Manchin and his colleagues across the aisle are focusing on how to narrowly define infrastructure in a way that would likely exclude many of the Democratic spending priorities competing for attention.
Schumer hasn’t yet said when the Senate will move forward on Biden’s American Jobs Plan and American Families Plan, which have a combined estimated cost of $4.1 trillion, or whether he’ll move the president’s priorities in one package — or two or three.
Congressional Democrats say they’re waiting for Manchin, a pivotal centrist vote in the 50-50 Senate, to explore the possibility of a compromise with Republican senators, even though they expect the talks to fail eventually.
“I don’t think anybody thinks the bipartisan talks are going to lead to anything,” said one Democratic senator who requested anonymity to comment on internal deliberations.
“There’s not a single pay-for that they’ll agree to that’s meaningful,” the lawmaker added, referring to the gulf between Democrats and Republicans over how to cover the cost of the package.
Republicans want to repurpose some of the $350 billion allocated to state and local governments in last month’s $1.9 trillion American Rescue Plan, an idea that many Democrats reject, and raise another big chunk of money through “user fees,” which Democrats argue would provide too little revenue to transform the economy.
Biden has proposed raising taxes on corporations and high-income households to finance his infrastructure proposals.
Republicans, such as Sen. Shelley Moore Capito (W.Va.), say raising the corporate tax rate is a “non-starter.”
Democratic senators and staff say they’ll give the bipartisan talks a few weeks because they know they can’t get Manchin, and maybe a few other centrist Democrats, to vote for the reconciliation package until it’s clear a bipartisan deal won’t materialize.
“If it got close, [Senate GOP Leader] Mitch McConnell would shut it down because he doesn’t want a successful outcome,” said a second Democratic senator.
“But you got to have 50 votes to do it, that’s the challenge,” the lawmaker added, referring to Manchin’s insistence that he and other moderate Democrats be given a chance to craft a scaled-down infrastructure package with Republicans.
“In order to have the Democratic caucus together, he’s got to make a good-faith effort,” the source added, while noting that lengthy negotiations with Republicans on the Affordable Care Act in 2009 failed to yield a single GOP vote for former President Obama’s signature domestic policy.

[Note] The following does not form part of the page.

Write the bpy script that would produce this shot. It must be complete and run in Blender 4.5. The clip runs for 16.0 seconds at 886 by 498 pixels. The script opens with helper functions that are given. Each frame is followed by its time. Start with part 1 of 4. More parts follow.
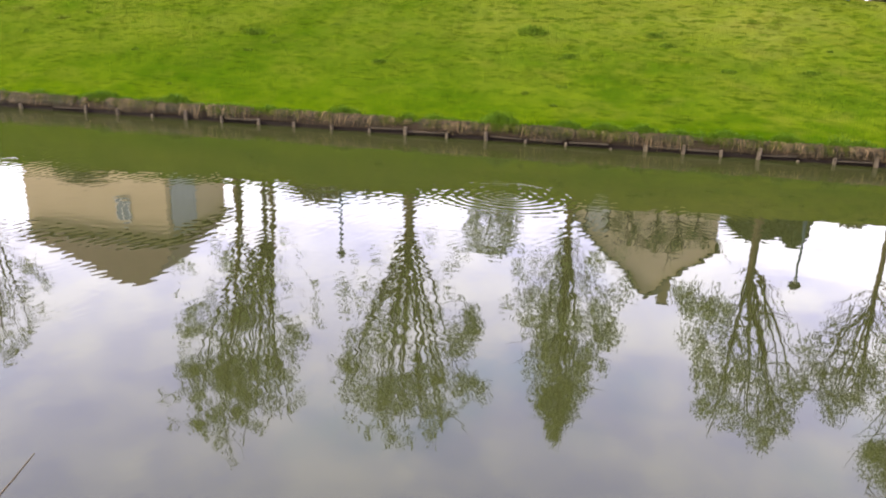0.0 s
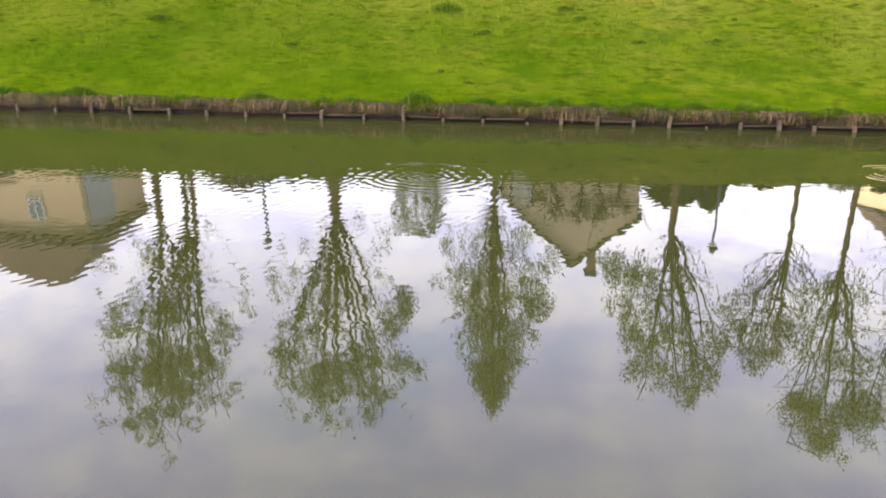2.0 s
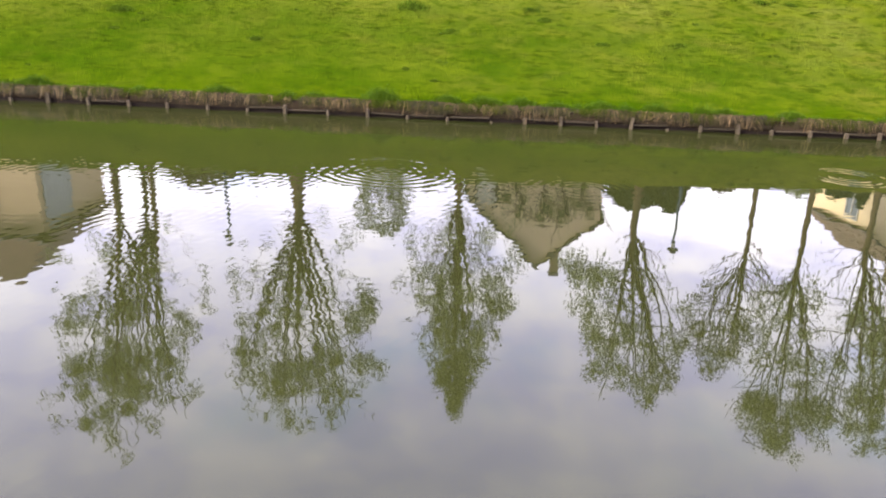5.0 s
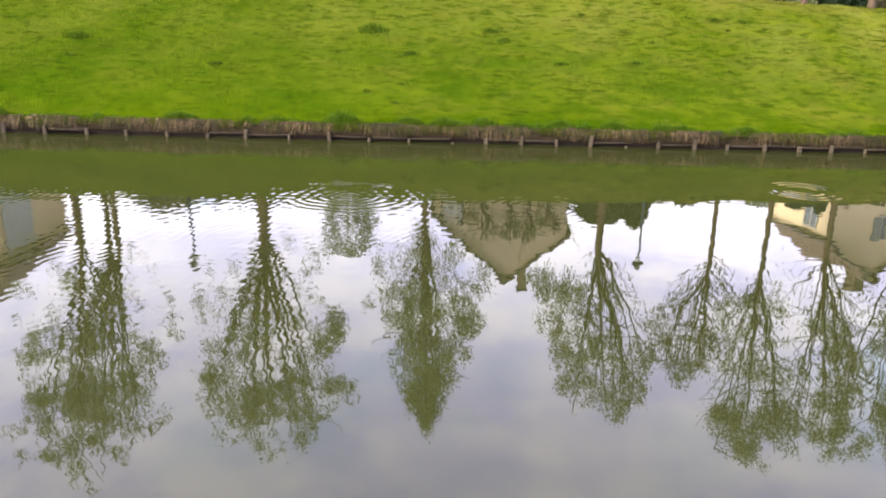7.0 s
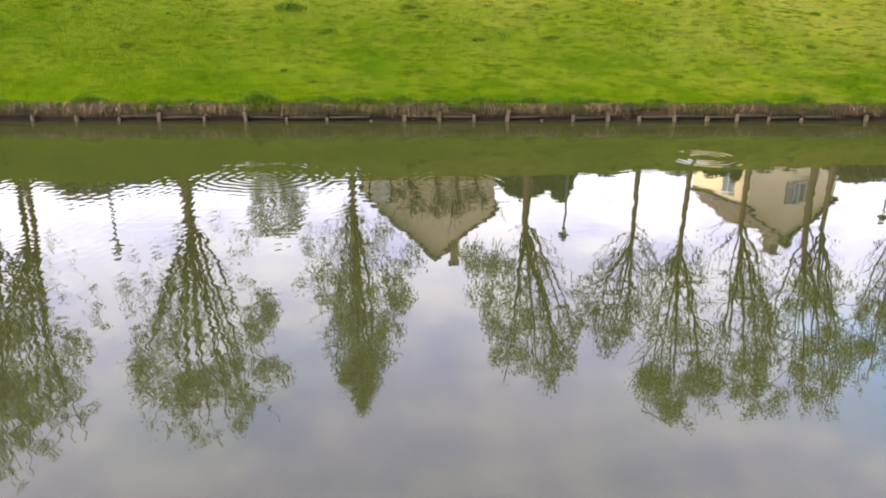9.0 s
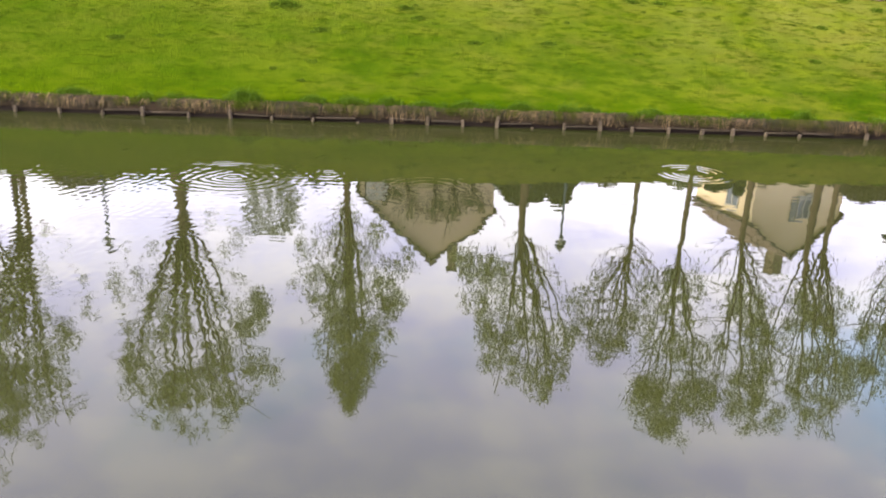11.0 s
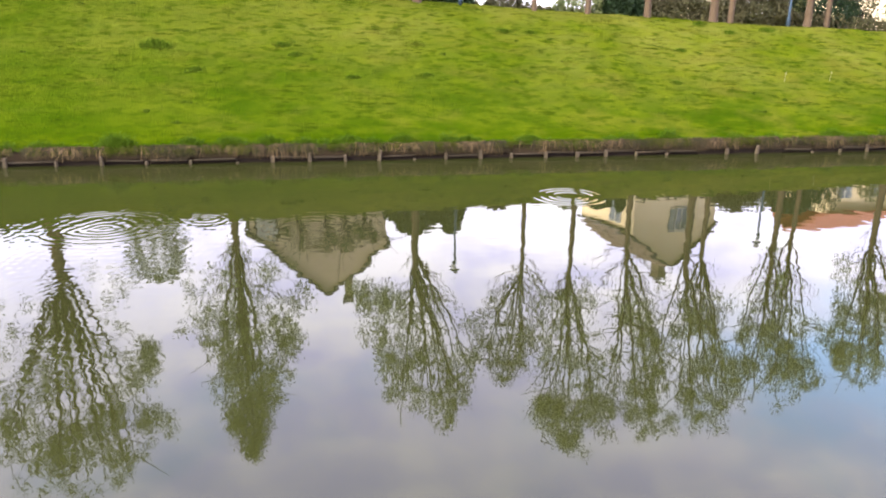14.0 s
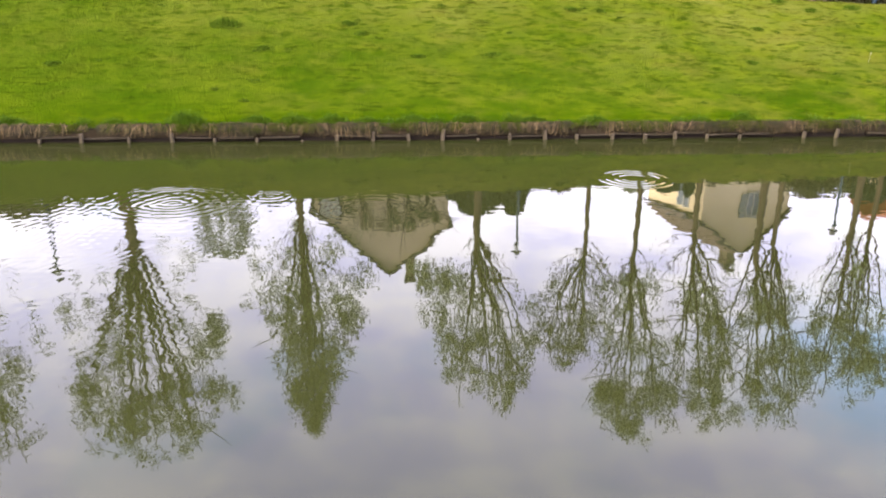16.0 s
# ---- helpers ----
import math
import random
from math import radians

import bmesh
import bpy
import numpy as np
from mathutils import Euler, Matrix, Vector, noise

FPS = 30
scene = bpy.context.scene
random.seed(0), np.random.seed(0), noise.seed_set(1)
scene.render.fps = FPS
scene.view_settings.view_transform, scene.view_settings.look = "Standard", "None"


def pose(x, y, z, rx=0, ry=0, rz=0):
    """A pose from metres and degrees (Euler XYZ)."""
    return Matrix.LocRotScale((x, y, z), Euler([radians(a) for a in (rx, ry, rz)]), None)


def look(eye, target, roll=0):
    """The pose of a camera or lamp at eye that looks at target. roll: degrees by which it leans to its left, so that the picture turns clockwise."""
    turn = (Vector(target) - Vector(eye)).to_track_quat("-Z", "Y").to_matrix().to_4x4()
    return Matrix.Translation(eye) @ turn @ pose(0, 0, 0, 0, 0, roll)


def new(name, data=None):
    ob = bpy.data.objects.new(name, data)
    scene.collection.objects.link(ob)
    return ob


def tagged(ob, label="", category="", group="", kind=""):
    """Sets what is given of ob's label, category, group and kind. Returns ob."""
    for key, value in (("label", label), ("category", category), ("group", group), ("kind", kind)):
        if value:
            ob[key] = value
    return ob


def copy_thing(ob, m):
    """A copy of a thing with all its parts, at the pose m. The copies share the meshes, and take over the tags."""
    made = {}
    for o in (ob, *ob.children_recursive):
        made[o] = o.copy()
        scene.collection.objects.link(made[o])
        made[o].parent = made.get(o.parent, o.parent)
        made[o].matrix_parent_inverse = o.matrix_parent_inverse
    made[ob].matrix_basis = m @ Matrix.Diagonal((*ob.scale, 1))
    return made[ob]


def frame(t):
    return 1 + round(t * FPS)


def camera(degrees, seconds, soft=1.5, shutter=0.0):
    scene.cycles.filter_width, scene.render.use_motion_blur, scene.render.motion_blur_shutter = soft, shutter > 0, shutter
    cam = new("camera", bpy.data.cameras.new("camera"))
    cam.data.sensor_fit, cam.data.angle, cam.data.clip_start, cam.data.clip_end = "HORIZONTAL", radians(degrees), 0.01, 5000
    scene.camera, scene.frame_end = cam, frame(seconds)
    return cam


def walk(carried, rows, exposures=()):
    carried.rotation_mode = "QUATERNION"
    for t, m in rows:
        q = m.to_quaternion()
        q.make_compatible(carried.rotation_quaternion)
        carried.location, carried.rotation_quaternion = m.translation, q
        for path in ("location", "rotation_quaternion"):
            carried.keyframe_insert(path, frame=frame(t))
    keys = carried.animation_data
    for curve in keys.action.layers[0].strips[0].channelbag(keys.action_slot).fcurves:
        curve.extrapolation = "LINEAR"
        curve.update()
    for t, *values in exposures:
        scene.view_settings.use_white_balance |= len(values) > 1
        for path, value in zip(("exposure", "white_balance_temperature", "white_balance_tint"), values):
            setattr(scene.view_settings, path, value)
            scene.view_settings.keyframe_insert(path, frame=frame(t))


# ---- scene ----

“We’ll see that again. You heard it last night with Tim Scott,” the senator added on Thursday, referring to Sen. Tim Scott’s (R-S.C.) rebuttal to Biden’s first address to a joint session of Congress in which the president laid out his American Families Plan and other spending priorities.
Scott suggested that Biden is delivering “empty platitudes” instead of fulfilling his promise to “unite a nation.”

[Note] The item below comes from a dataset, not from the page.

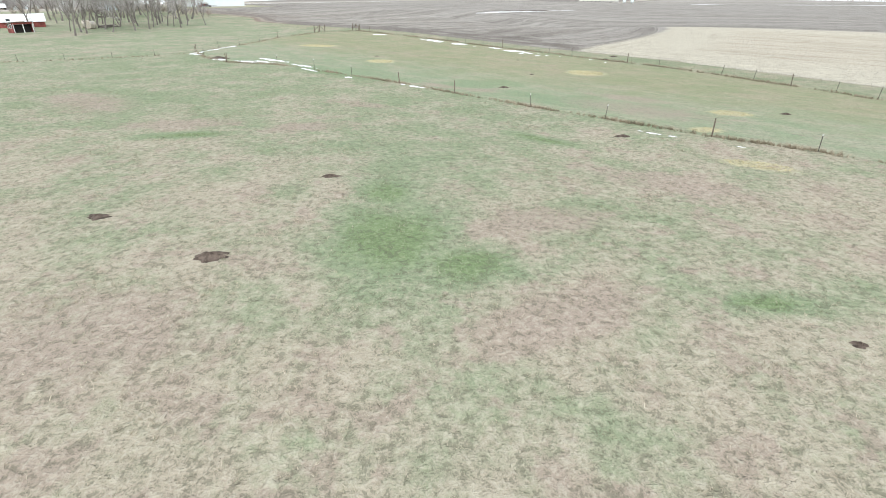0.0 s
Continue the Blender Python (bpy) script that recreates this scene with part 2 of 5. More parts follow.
STRAW = [(20.3, 67.6, 2.3, 1.9, -45), (-5.4, 76.4, 2.0, 1.5, -30), (26.8, 44.8, 1.7, 1.2, -30), (22.3, 39.1, 1.2, 0.8, 0), (21.5, 30.5, 1.9, 0.8, -30), (-18.2, 95, 3.4, 1.6, -15)]
BARE = [(-118.3, 265, 3.0, 1.6, 46), (-111.6, 260.9, 2.8, 1.4, 40), (-129.3, 254.3, 2.4, 1.2, 45), (-124.9, 248.5, 1.7, 1.1, 30), (-120.6, 244, 1.9, 1.0, 20), (-121.8, 259.4, 2.2, 1.0, 45), (-129.7, 257.2, 1.6, 0.9, 45), (-117.9, 243.2, 1.3, 0.9, 0), (-145.1, 268, 2.6, 1.6, 45), (-133, 275, 2.6, 1.2, 46)]
DULL = [(19.4, 46.9, 6.5, 2.6, -40), (-6.3, 38.9, 3, 1.5, 20), (-3.3, 47.4, 3, 1.0, -30), (8, 21.6, 3, 1.4, 20), (14.9, 27.1, 4, 1.6, -30), (-15.5, 39.4, 4, 1.8, 10), (-6.1, 13, 3, 2, 0), (7.4, 14.5, 3, 1.3, 30), (2.2, 58.7, 2.0, 1.1, -30), (7.2, 55.5, 2.2, 1.0, -30), (20.6, 51.5, 3.5, 1.5, -40), (-27, 47, 6, 3, -40), (3.5, 57.8, 2.4, 0.7, -40)]


WEEDY = [(-41, 193, 6, 2, 20), (-35.5, 190.5, 3, 1.2, 20), (-33.5, 203.5, 3, 1, 30), (-16.5, 180, 5, 1.2, 55), (-12, 189.5, 5, 1.2, 60), (-8, 198.5, 3, 1.2, 30), (0.5, 189, 5, 1.2, 62), (-6, 175, 5, 1.2, 40), (-71, 215.3, 3, 1.5, 20)]


def blot(spots, x, y):
    """0 to 1: how far inside the nearest of some soft ellipses a place lies."""
    best = np.zeros(x.shape)
    for cx, cy, a, b, turn in spots:
        c, s = math.cos(radians(turn)), math.sin(radians(turn))
        u, w = ((x - cx) * c + (y - cy) * s) / a, ((y - cy) * c - (x - cx) * s) / b
        best = np.maximum(best, np.clip(1.5 - np.hypot(u, w), 0, 1.5))
    return best


PADDOCK = [(26.5, 33.7), (15.8, 44), (4.4, 54.1), (-7, 63.5), (-12.4, 67.6), (-25.3, 74.7), (-35, 87.7), (-31.9, 97.6), (-25.8, 117.5), (-15, 122.5), (3.5, 103), (21.7, 83), (35.7, 66), (45, 48), (60, 20), (45, 18)]


def ground_layers(me, x, y):
    add_layers(me, x, y)
    for name, v in (("pale", blot(PALE, x, y)), ("damp", blot(DAMP, x, y)), ("lush", blot(LUSH, x, y)), ("straw", blot(STRAW, x, y)), ("bare", blot(BARE, x, y)), ("weedy", blot(WEEDY, x, y)), ("dull", blot(DULL, x, y)),
                    ("paddock", np.clip(inside(PADDOCK, x, y), -40, 40)), ("wild", np.clip(beyond_bushes(x, y) + 6, -40, 40)),
                    ("west", np.clip((x + 143.7) * -0.73 + (y - 289) * 0.6834 - 6.5, -40, 40))):
        me.attributes.new(name, "FLOAT", "POINT").data.foreach_set("value", v.astype(np.float32))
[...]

Democrats are taking that rhetoric as a sign they won’t find the 10 Republican senators needed to overcome a filibuster on infrastructure. They have yet to decide whether to move Biden’s infrastructure agenda in one or two packages under budget reconciliation, which would allow them to bypass a filibuster and pass legislation with simple-majority votes in both chambers.
Some Democrats are now calling for combining the $2.3 trillion American Jobs Plan and the $1.8 trillion American Families Plan into one massive omnibus package, passing it in one fell swoop.
But that would require Manchin’s vote, and the vote of every other member of the Democratic senator, since Republicans would undoubtedly oppose it.
For now, Manchin says he’s not ready to vote for something on that scale.